7. Unfunded Mandates Reform Act
The Unfunded Mandates Reform Act of 1995 (2 U.S.C. 1531-1538) requires Federal agencies to assess the effects of their discretionary regulatory actions. In particular, the Act addresses actions that may result in the expenditure by a State, local, or tribal government, in the aggregate, or by the private sector of $100,000,000 (adjusted for inflation) or more in any one year. Though this rule will not result in such expenditure, we do discuss the effects of this rule elsewhere in this preamble.
8. Taking of Private Property
This rule will not cause a taking of private property or otherwise have taking implications under Executive Order 12630, Governmental Actions and Interference with Constitutionally Protected Property Rights.
9. Civil Justice Reform
This rule meets applicable standards in sections 3(a) and 3(b)(2) of Executive Order 12988, Civil Justice Reform, to minimize litigation, eliminate ambiguity, and reduce burden.
10. Protection of Children
We have analyzed this rule under Executive Order 13045, Protection of Children from Environmental Health Risks and Safety Risks.

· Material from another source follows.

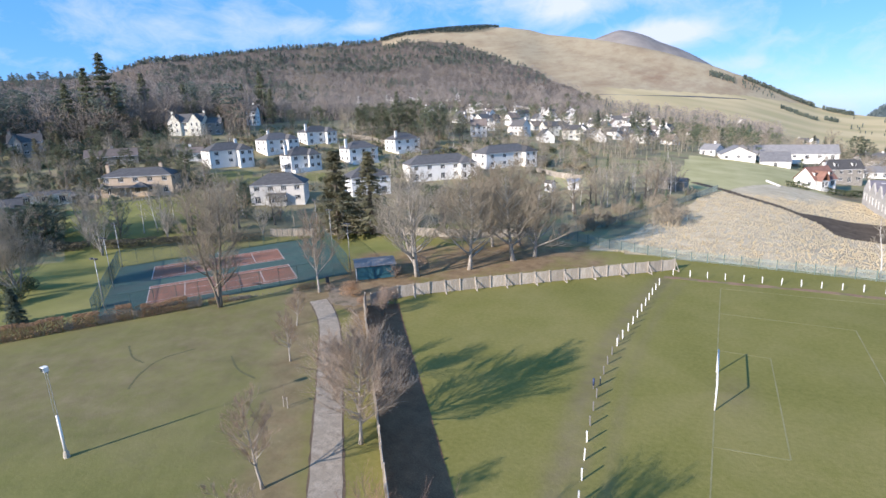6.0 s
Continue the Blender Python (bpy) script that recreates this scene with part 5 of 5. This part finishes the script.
hedge([(-104, -51), (-86.5, -30.0), (-80.6, -21.6), (-73.4, -11.0), (-68.2, -3.6)], 1.5, 2.0, "clipped brown beech hedge holding its dead leaves", M_HEDGE, leaf=0.085, per_m=800, gaps=-1.0, patchy=True)
hedge([(-67.4, -2.6), (-61, 6.0), (-57.5, 9.6)], 1.0, 0.9, "low ragged brown hedge", M_HEDGE, leaf=0.07, per_m=320, seed=9, gaps=0.25, patchy=True)
hedge([(-140, -12), (-126, 2.5), (-113, 12.5), (-102, 22), (-92, 31)], 3.0, 1.6, "dark tangled hedge along the foot of the slope", M_TANGLE, leaf=0.15, per_m=240, seed=13, gaps=0.12)
hedge([(18, 160), (25, 160.5), (36, 164), (42, 170)], 2.4, 2.0, "dark green garden hedge below a cottage", M_SHRUB, leaf=0.24, per_m=80, seed=15)


garden_wall = Shape()
strip(garden_wall, bend([(12.4, 163.2), (14.2, 159.0), (16.1, 154.4)], 6), 0.35, 0.55, 2.2)
tagged(new("garden_wall", garden_wall.mesh("garden_wall", M_RENDER)), "white rendered garden wall below the school", "wall", kind="structure")
timber_fence([(-190, 157), (-177, 171), (-160, 171), (-146, 165)], False, "pale timber fence along the top of the gardens")
timber_fence([(-118, 150), (-110, 166), (-100, 166)], False, "pale timber fence between two gardens")
timber_fence([(-80, 70), (-73, 68), (-66, 74), (-60, 78)], False, "pale timber fence below a garden")
house(-14.5, 125.0, 195, 8, 4, "low grey shed beside the stream", M_STONE, M_BROWN_ROOF, storeys=1, hip=False, rise=0.9, front=1, side=0, chimneys=(), name="shed")
house(-41.5, 110.0, 160, 3.2, 2.6, "small pale garden shed on the slope", M_FRAME, M_STEEL, storeys=1, hip=False, rise=0.8, front=1, side=0, chimneys=(), name="shed")
house(-47.0, 104.0, 200, 2.6, 2.2, "small white garden shed among scrub", M_FRAME, M_FELT, storeys=1, hip=False, rise=0.7, front=1, side=0, chimneys=(), name="shed")


# ---- trees between the houses ----
r7 = random.Random(77)
HOUSES = [o.location.xy.copy() for o in scene.objects if o.name.startswith(("house", "villa", "shed"))]


SUNWARD = (math.sin(sa), math.cos(sa))


def clear_of_houses(x, y, gap=8.5):
    """Clear of every house, and of the ground on its sunny side."""
    for c in HOUSES:
        dx, dy = x - c.x, y - c.y
        if dx * dx + dy * dy < gap * gap:
            return False
        ahead, aside = dx * SUNWARD[0] + dy * SUNWARD[1], dx * SUNWARD[1] - dy * SUNWARD[0]
        if 0 < ahead < 21 and abs(aside) < 5.5:
            return False
        fx, fy = HUB[0] - c.x, HUB[1] - c.y
        k = math.hypot(fx, fy)
        if 0 < (dx * fx + dy * fy) / k < 19 and abs(dx * fy - dy * fx) / k < 7.5:
            return False
    return True


def scatter(kinds, n, az, rr, scale, gap=8.5, block=None, seed=1):
    """Trees dotted over a stretch of the plan, clear of the houses."""
    r = random.Random(seed)
    done = tries = 0
    while done < n and tries < n * 12:
        tries += 1
        x, y = spot(r.uniform(*az), math.sqrt(r.uniform(rr[0] ** 2, rr[1] ** 2)))
        if not clear_of_houses(x, y, gap) or float(lawn(x, y)) > 0.5 or float(straw(x, y)) > 0.5 or (block and block(x, y)):
            continue
        plant(r.choice(kinds), x, y, r.uniform(*scale), r=r)
        done += 1


TREES = BROAD + [OAK] + PALE_TREE
# single trees told apart in the gardens and along the lane
for k, x, y, s in ((PALE_TREE[0], -126.5, 15.2, 1.0), (BIRCH[0], -118, 21.2, 0.9), (BIRCH[1], -116.2, 23.4, 0.95), (BIRCH[0], -123.5, 33.0, 0.8),
                   (BUSH[0], -97.5, -14.5, 1.2), (BUSH[1], -102.5, -10.2, 1.3), (EVERGREEN[1], -118, 52, 0.6), (EVERGREEN[0], -121, 54, 0.5),
                   (PALE_TREE[1], -93.5, 33.6, 0.7), (OAK, -96, 40, 0.9), (OAK, -108, 38, 1.0), (BROAD[0], -118, 42, 0.8), (BROAD[1], -104, 27, 0.75), (PALE_TREE[0], -60.2, 59, 0.95), (OAK, -56, 52, 1.0),
                   (OAK, -48.5, 57, 1.1), (OAK, -42, 52, 1.15), (OAK, -36, 46, 1.1), (PALE_TREE[1], -182.5, 78, 1.05), (CYPRESS[1], -62, 50, 0.55), (BROAD[0], -40, 70, 0.8)):
    plant(k, x, y, s)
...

This rule is not an economically significant rule and does not create an environmental risk to health or risk to safety that may disproportionately affect children.
11. Indian Tribal Governments
This rule does not have tribal implications under Executive Order 13175, Consultation and Coordination with Indian Tribal Governments, because it does not have a substantial direct effect on one or more Indian tribes, on the relationship between the Federal Government and Indian tribes, or on the distribution of power and responsibilities between the Federal Government and Indian tribes.
12. Energy Effects
This action is not a “significant energy action” under Executive Order 13211, Actions Concerning Regulations That Significantly Affect Energy Supply, Distribution, or Use.
13. Technical Standards
This rule does not use technical standards. Therefore, we did not consider the use of voluntary consensus standards.

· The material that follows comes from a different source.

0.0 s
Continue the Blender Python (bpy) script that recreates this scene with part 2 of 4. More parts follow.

We have analyzed this rule under Department of Homeland Security Management Directive 023-01 and Commandant Instruction M16475.lD, which guide the Coast Guard in complying with the National Environmental Policy Act of 1969 (NEPA) (42 U.S.C. 4321-4370f), and have determined that this action is one of a category of actions that do not individually or cumulatively have a significant effect on the human environment. This rule involves an emergency safety zone for all waters encompassed within 500 yards of the Arctic drilling and support vessels. This rule is categorically excluded from further review under paragraph 34(g) of Figure 2-1 of the Commandant Instruction. An environmental analysis checklist supporting this determination and a Categorical Exclusion Determination are available in the docket where indicated under ADDRESSES. We seek any comments or information that may lead to the discovery of a significant environmental impact from this rule.
For the reasons discussed in the preamble, the Coast Guard amends 33 CFR part 165, as follows:
PART 165—REGULATED NAVIGATION AREAS AND LIMITED ACCESS AREAS
1. The authority citation for part 165 continues to read as follows:
2. Add § 165.T13-221 to read as follows:
Safety Zone; Arctic Drilling and Support Vessels, Puget Sound, Washington.

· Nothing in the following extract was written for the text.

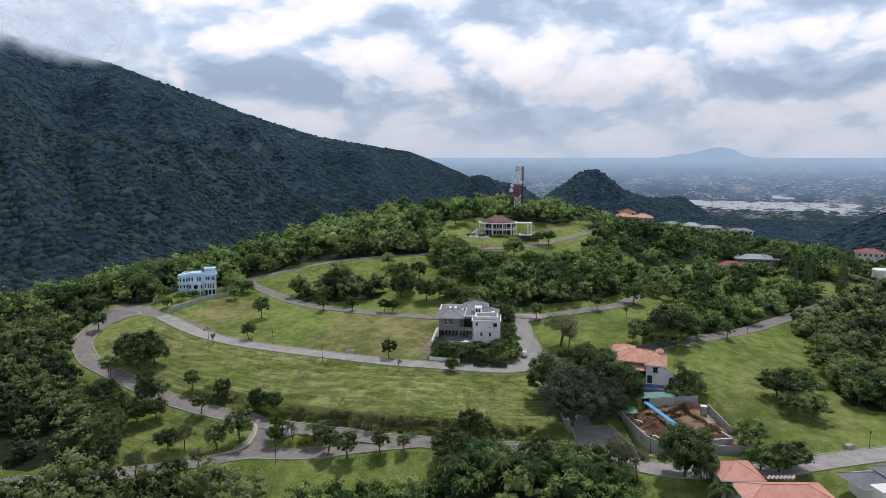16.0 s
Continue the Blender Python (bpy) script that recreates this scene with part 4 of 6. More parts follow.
def far_forest(n, near, reach, size, flat, material, label, seed):
    """Crowns nobody could count on the mountain between two distances."""
    r = np.random.default_rng(seed)
    d = near + (reach - near) * r.uniform(0, 1, n) ** 0.9
    az = np.radians(r.uniform(-42, 40, n))
    x, y = d * np.sin(az), d * np.cos(az) - 40
    ok = (far_land(x, y) > -139) & (np.hypot(x, (y - 230) * 1.05) > 300) & (fbm(x / 90, y / 50, 4, 12) < 0.76)
    x, y, d = x[ok], y[ok], d[ok]
    z = raw_land(x, y)
    s = r.uniform(*size, len(x)) * (0.55 + 0.9 * fbm(x / 60, y / 60, 3, 19))
    v = ICO[None] * np.array([1, 1, flat]) * r.uniform(0.7, 1.25, (len(x), 12, 1)) * s[:, None, None] + np.stack([x, y, z + s * 0.02], -1)[:, None]
    top = ICO_F[(ICO[ICO_F, 2].mean(1) > -0.6)]
    f = (top[None] + 12 * np.arange(len(x))[:, None, None]).reshape(-1, 3)
    return tagged(new("mountain_forest", mesh_np("mountain_forest", v.reshape(-1, 3), f, material, True)), label, "forest", kind="stuff")


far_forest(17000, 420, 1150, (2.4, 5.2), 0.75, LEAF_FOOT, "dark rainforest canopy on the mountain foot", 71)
far_forest(13000, 1100, 2230, (2.8, 6.0), 0.65, LEAF_FAR, "dark rainforest canopy high on the mountain, tinted blue for haze", 72)


# cloud bank whose shade lies on the mountain and the foothills
CLOUD = mat("cloud_vapour", [(0.80, 0.82, 0.85), (0.88, 0.89, 0.91)], 0.004, 0.02, 1.0, 0.0, spec=0.0, translucent=0.35)
nt = CLOUD.node_tree
thin = nt.nodes.new("ShaderNodeMixShader")
thin.inputs[0].default_value = 0.52
thick = nt.nodes["Material Output"].inputs[0].links[0].from_socket
clear_air = nt.nodes.new("ShaderNodeBsdfTransparent")
nt.links.new(thick, thin.inputs[1])
nt.links.new(clear_air.outputs[0], thin.inputs[2])
nt.links.new(thin.outputs[0], nt.nodes["Material Output"].inputs[0])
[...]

(a) Location. The following area is a safety zone: All waters encompassed within 500 yards of the following vessels: NOBLE DISCOVERER, KULLUK, NORDICA, FENNICA, TOISA DAUNTLESS, TOR VIKING II, HARVEY EXPLORER, HARVEY SPIRIT, HARVY SISUAQ, AIVIQ, NANUQ, GUARDSMAN, KALMATH, ARCTIC CHALLENGER, TUUQ, LAUREN FOSS, CORBIN FOSS, ARCTIC ENDEAVOR, and POINT OLIKTOK, to include the lead towing vessels and assist tugs, and associated towing gear, including the towline, while these vessels are transiting in the Sector Puget Sound Captain Of The Port (COTP) Zone as defined in 33 CFR 3.65-10.
(b) Regulations. In accordance with the general regulations in 33 CFR part 165, subpart C, no person may enter or remain in the safety zone created in this rule unless authorized by the COTP or his Designated Representative. A “designated representative” is any Coast Guard commissioned, warrant or petty officer of the U.S. Coast Guard who has been designated by the COTP to act on his or her behalf. The COTP has granted general permission for persons or vessels to enter the outer 400 yards of the safety zone, aft of the pilot house of the vessel or lead towing vessels, as applicable, as long as those vessels within the outer 400 yards of the safety zone operate at the minimum speed necessary to maintain course unless required to maintain speed by the navigation rules. The COTP may be assisted by other federal, state, or local agencies with the enforcement of the safety zone.
(c) Authorization. All vessel operators who desire to enter the inner 100 yards of the safety zone or transit the outer 400 yards at greater than minimum speed necessary to maintain course unless required to maintain speed by the navigation rules must obtain permission from the COTP or a Designated Representative by contacting the on-scene Coast Guard patrol craft on VHF 13 or Ch 16. Requests must include the reason why movement within this area is necessary. Vessel operators granted permission to enter the safety zone will be escorted by the on-scene Coast Guard patrol craft until they are outside of the safety zone.
(d) Enforcement Period This rule will be enforced through August 1, 2012, unless canceled sooner by the Captain of the Port.
Dated: June 7, 2012.
Captain, U.S. Coast Guard, Captain of the Port, Puget Sound.